A maré contra a Lava Jato no Supremo, que é ainda mais forte na Segunda Turma — composta por Edson Fachin, Ricardo Lewandowski, Celso de Mello, Gilmar Mendes e Dias Toffoli — animou os petistas para o julgamento de mais um pedido de liberdade de Lula, marcado para a próxima terça-feira. Em carta divulgada por Lindbergh após a absolvição de Gleisi, Lula diz que "pela primeira vez o STF reagiu claramente diante da indústria das delações em um caso concreto, desmoralizando o discurso e a prática da Lava Jato". Não está claro, contudo, se o novo pedido de habeas corpus de Lula será aceito desta vez.
O pedido de liberdade é parecido com o outro que já foi negado pelo plenário do STF, o que joga contra ele.
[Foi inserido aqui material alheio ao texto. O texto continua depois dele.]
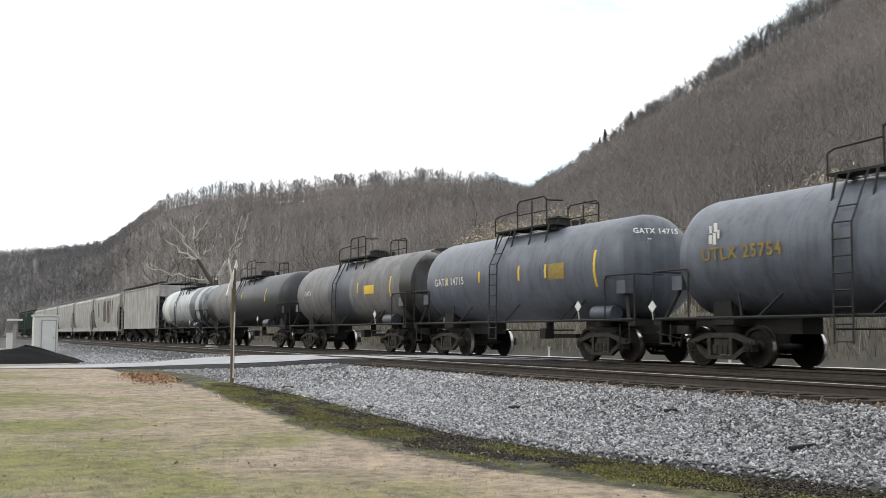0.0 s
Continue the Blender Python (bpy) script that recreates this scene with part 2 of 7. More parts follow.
DIST = [(180, 420), (130, 600), (100, 1300), (84, 1150), (79, 800), (70, 640), (58, 600), (52, 480), (43, 400), (20, 330), (-30, 360), (-80, 400), (-180, 420)]
CROWN_TABLE = [(180, 6), (84, 5), (80, 9), (72, 14), (60, 13), (57.5, 9), (55, 11), (48, 14), (44, 15), (36, 15), (-180, 10)]  # height of the crest trees above the soil


def hill(az, r):
    """Height of the wooded hillside at azimuth az (degrees from +Y towards -X) and distance r."""
    top_r = interp(az, DIST)
    top = top_r * math.tan(radians(interp(az, RIDGE))) - interp(az, CROWN_TABLE)
    base = min(0.5 * top_r, 42 / max(0.12, math.cos(radians(az)))) if abs(az) < 85 else 0.5 * top_r
    k = (r - base) / (top_r - base)
    if k <= 0:
        return 0.0
    if k < 1:
        h = top * (0.86 * k + 0.14 * k * k * (3 - 2 * k))
    else:
        h = top * max(0.3, 1 - 0.25 * (k - 1))
    return max(0.0, h)


def stone_edge(x):
    """Where the mossy strip meets the stones on the camera's side."""
    return np.interp(x, (-38.0, -30.0, -25.4, -21.4, -18.6, -14.0, -10.5, -8.7, -7.4, -4.0), (9.0, 8.0, 7.95, 7.85, 7.45, 7.05, 7.3, 7.62, 7.9, 8.3))


def moss_edge(x):
    """Where the lawn meets the mossy strip."""
    return np.interp(x, (-32.0, -26.8, -23.5, -17.0, -12.0, -8.5, -5.0), (7.6, 6.75, 6.3, 5.65, 5.9, 6.6, 6.9))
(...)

A diferença, agora, é que o pleito foi enviado para julgamento da Segunda Turma, onde a maioria tem perfil garantista. Apelidada jocosamente de "Jardim do Éden", a Segunda Turma tem tomado decisões favoráveis a investigados, principalmente no que diz respeito a pedidos de habeas corpus. Levantamento do jornal O Estado de S.Paulo mostrou que de 2015 a 2017 a Primeira Turma do STF foi favorável total ou parcialmente a 16% dos pedidos de habeas corpus que julgou, enquanto a Segunda decidiu em favor do réu em 40% dos casos. Foram os ministros dessa turma, aliás, que tiraram das mãos de Sérgio Moro parte da delação da Odebrecht que dizia respeito a Lula.